*GIVEN TASK*
Skip any picture you find and retype all the remaining lines exactly.

*PROVIDED MATERIAL*
========================================================================

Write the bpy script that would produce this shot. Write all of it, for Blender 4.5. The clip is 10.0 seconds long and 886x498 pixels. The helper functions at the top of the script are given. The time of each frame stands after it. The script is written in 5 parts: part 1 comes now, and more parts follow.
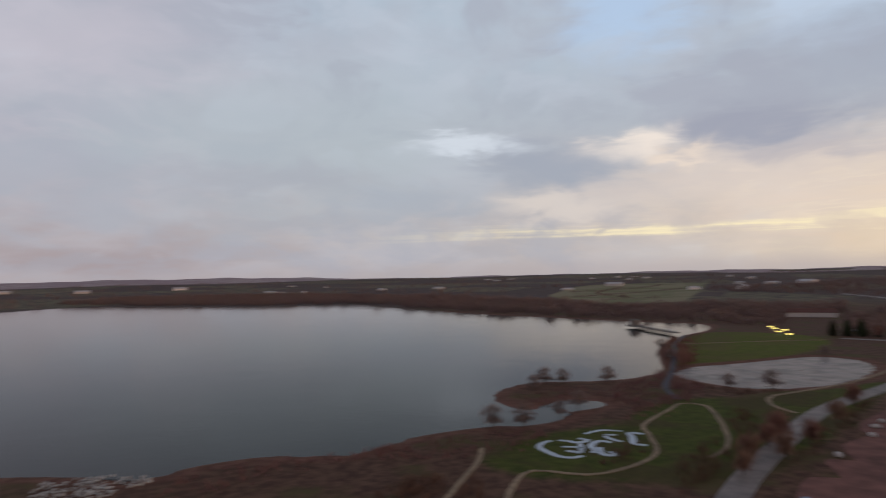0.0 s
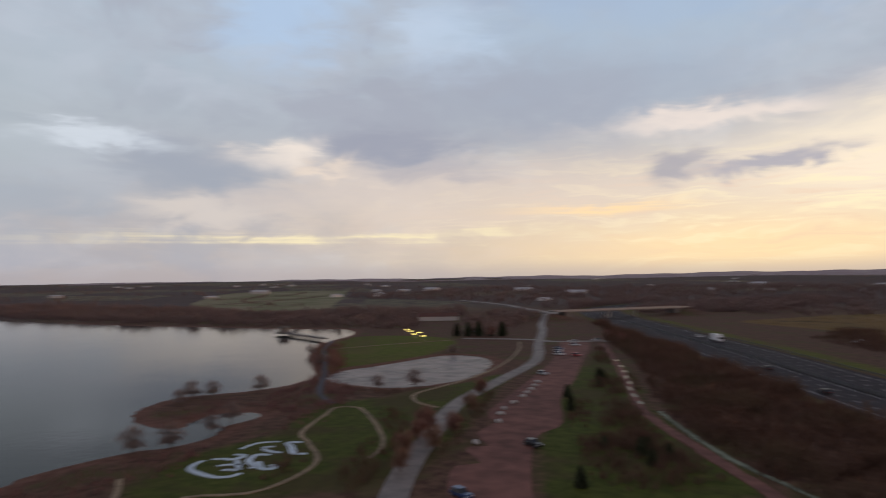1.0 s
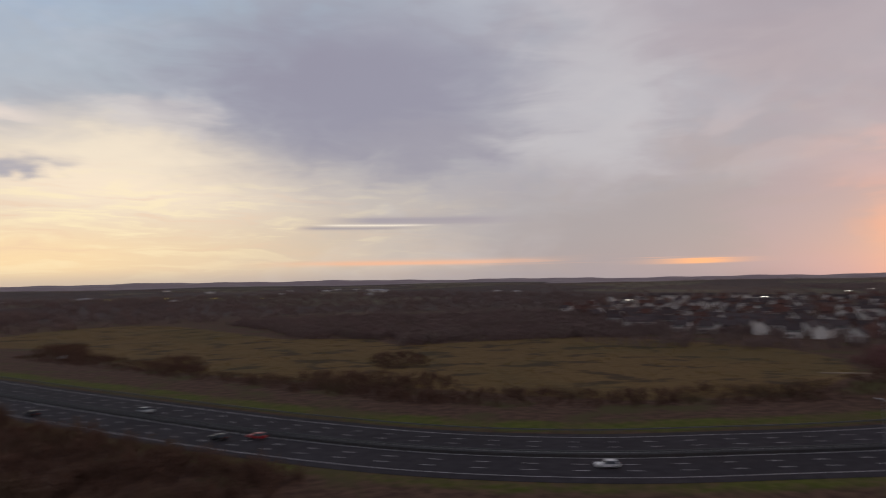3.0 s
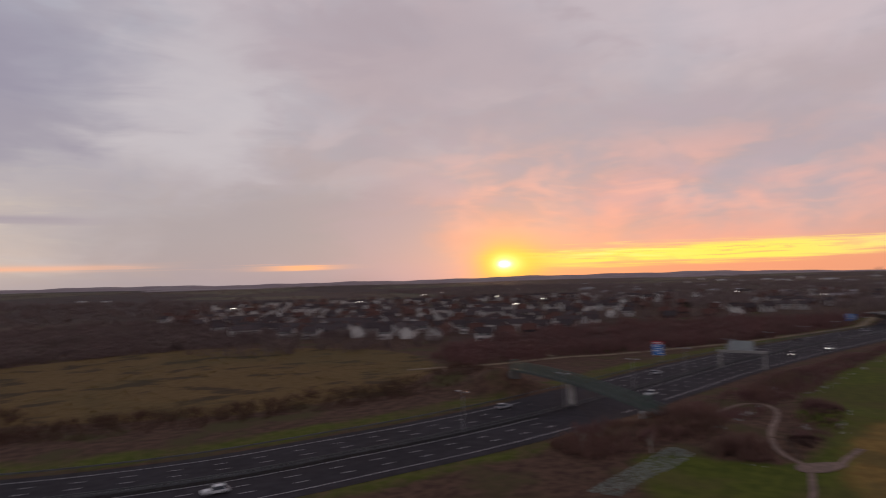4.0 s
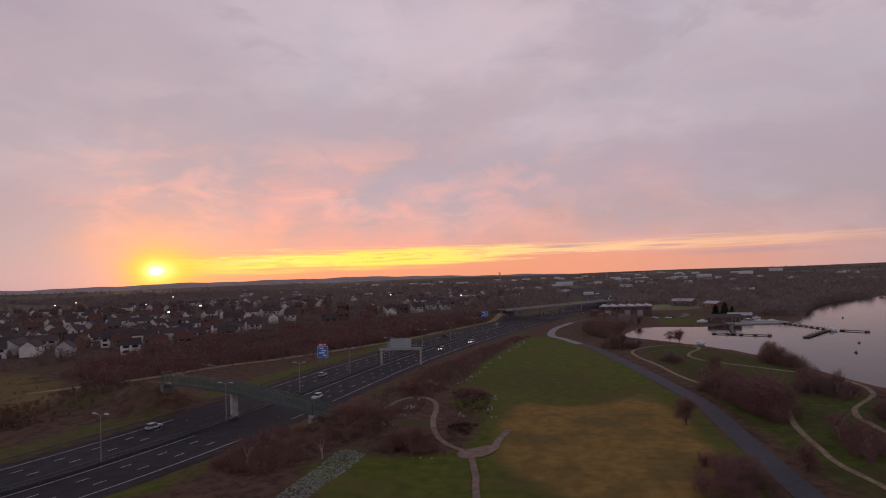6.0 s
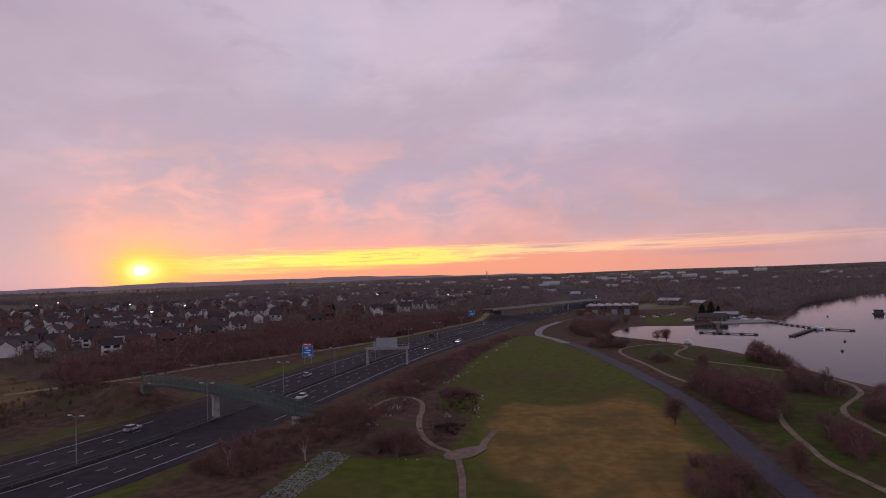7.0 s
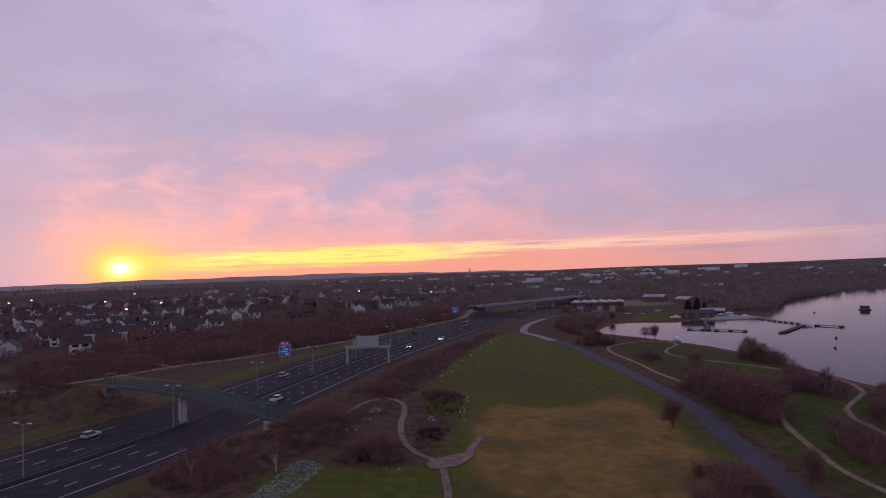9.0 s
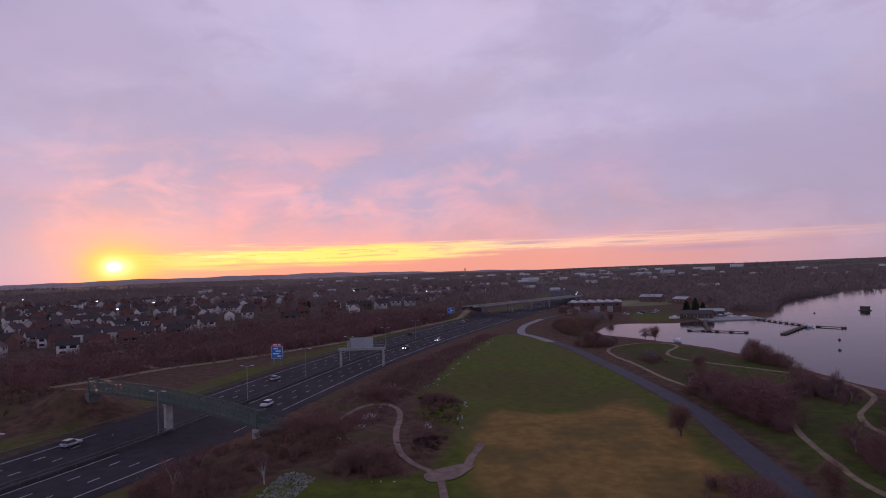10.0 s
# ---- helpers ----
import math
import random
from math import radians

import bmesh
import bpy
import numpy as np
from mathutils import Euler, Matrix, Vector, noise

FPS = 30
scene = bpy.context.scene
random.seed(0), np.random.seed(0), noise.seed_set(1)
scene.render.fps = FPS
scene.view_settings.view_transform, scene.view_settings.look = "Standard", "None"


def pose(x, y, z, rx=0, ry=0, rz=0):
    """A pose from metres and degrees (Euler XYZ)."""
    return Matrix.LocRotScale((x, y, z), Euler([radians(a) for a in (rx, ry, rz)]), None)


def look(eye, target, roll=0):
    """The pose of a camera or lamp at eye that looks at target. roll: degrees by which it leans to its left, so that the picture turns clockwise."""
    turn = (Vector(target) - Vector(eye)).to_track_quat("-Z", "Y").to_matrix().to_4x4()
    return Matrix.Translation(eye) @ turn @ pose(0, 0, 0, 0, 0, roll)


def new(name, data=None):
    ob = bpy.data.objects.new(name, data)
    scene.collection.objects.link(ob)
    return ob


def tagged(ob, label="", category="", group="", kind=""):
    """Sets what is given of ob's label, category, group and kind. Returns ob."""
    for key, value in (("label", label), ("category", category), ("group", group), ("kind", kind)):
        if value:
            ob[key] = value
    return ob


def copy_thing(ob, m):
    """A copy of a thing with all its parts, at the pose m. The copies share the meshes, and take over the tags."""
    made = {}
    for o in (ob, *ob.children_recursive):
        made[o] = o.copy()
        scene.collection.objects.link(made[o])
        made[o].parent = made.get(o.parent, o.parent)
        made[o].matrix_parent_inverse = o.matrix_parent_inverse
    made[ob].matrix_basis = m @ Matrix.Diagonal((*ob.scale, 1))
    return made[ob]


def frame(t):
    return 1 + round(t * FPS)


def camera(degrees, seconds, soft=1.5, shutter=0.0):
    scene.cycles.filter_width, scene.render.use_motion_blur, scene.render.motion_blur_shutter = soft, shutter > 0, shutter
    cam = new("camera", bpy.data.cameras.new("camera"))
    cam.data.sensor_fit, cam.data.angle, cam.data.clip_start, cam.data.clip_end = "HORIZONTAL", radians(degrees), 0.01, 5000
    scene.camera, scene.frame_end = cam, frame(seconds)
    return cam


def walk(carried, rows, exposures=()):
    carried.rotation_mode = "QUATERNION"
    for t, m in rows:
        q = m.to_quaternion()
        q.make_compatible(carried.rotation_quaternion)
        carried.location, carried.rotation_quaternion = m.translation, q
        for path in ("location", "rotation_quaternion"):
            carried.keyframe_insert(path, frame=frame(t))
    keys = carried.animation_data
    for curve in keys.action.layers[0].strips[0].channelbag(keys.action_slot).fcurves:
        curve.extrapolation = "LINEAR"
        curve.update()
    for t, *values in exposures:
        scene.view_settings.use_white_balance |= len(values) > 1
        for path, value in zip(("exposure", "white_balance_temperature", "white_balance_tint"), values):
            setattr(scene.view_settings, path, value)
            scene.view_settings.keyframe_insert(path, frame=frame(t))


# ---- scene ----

========================================================================

*RESULT OF THE EXERCISE*
Write the bpy script that would produce this shot. Write all of it, for Blender 4.5. The clip is 10.0 seconds long and 886x498 pixels. The helper functions at the top of the script are given. The time of each frame stands after it. The script is written in 5 parts: part 1 comes now, and more parts follow.
0.0 s
1.0 s
3.0 s
4.0 s
6.0 s
7.0 s
9.0 s
10.0 s
# ---- helpers ----
import math
import random
from math import radians

import bmesh
import bpy
import numpy as np
from mathutils import Euler, Matrix, Vector, noise

FPS = 30
scene = bpy.context.scene
random.seed(0), np.random.seed(0), noise.seed_set(1)
scene.render.fps = FPS
scene.view_settings.view_transform, scene.view_settings.look = "Standard", "None"


def pose(x, y, z, rx=0, ry=0, rz=0):
    """A pose from metres and degrees (Euler XYZ)."""
    return Matrix.LocRotScale((x, y, z), Euler([radians(a) for a in (rx, ry, rz)]), None)


def look(eye, target, roll=0):
    """The pose of a camera or lamp at eye that looks at target. roll: degrees by which it leans to its left, so that the picture turns clockwise."""
    turn = (Vector(target) - Vector(eye)).to_track_quat("-Z", "Y").to_matrix().to_4x4()
    return Matrix.Translation(eye) @ turn @ pose(0, 0, 0, 0, 0, roll)


def new(name, data=None):
    ob = bpy.data.objects.new(name, data)
    scene.collection.objects.link(ob)
    return ob


def tagged(ob, label="", category="", group="", kind=""):
    """Sets what is given of ob's label, category, group and kind. Returns ob."""
    for key, value in (("label", label), ("category", category), ("group", group), ("kind", kind)):
        if value:
            ob[key] = value
    return ob


def copy_thing(ob, m):
    """A copy of a thing with all its parts, at the pose m. The copies share the meshes, and take over the tags."""
    made = {}
    for o in (ob, *ob.children_recursive):
        made[o] = o.copy()
        scene.collection.objects.link(made[o])
        made[o].parent = made.get(o.parent, o.parent)
        made[o].matrix_parent_inverse = o.matrix_parent_inverse
    made[ob].matrix_basis = m @ Matrix.Diagonal((*ob.scale, 1))
    return made[ob]


def frame(t):
    return 1 + round(t * FPS)


def camera(degrees, seconds, soft=1.5, shutter=0.0):
    scene.cycles.filter_width, scene.render.use_motion_blur, scene.render.motion_blur_shutter = soft, shutter > 0, shutter
    cam = new("camera", bpy.data.cameras.new("camera"))
    cam.data.sensor_fit, cam.data.angle, cam.data.clip_start, cam.data.clip_end = "HORIZONTAL", radians(degrees), 0.01, 5000
    scene.camera, scene.frame_end = cam, frame(seconds)
    return cam


def walk(carried, rows, exposures=()):
    carried.rotation_mode = "QUATERNION"
    for t, m in rows:
        q = m.to_quaternion()
        q.make_compatible(carried.rotation_quaternion)
        carried.location, carried.rotation_quaternion = m.translation, q
        for path in ("location", "rotation_quaternion"):
            carried.keyframe_insert(path, frame=frame(t))
    keys = carried.animation_data
    for curve in keys.action.layers[0].strips[0].channelbag(keys.action_slot).fcurves:
        curve.extrapolation = "LINEAR"
        curve.update()
    for t, *values in exposures:
        scene.view_settings.use_white_balance |= len(values) > 1
        for path, value in zip(("exposure", "white_balance_temperature", "white_balance_tint"), values):
            setattr(scene.view_settings, path, value)
            scene.view_settings.keyframe_insert(path, frame=frame(t))


# ---- scene ----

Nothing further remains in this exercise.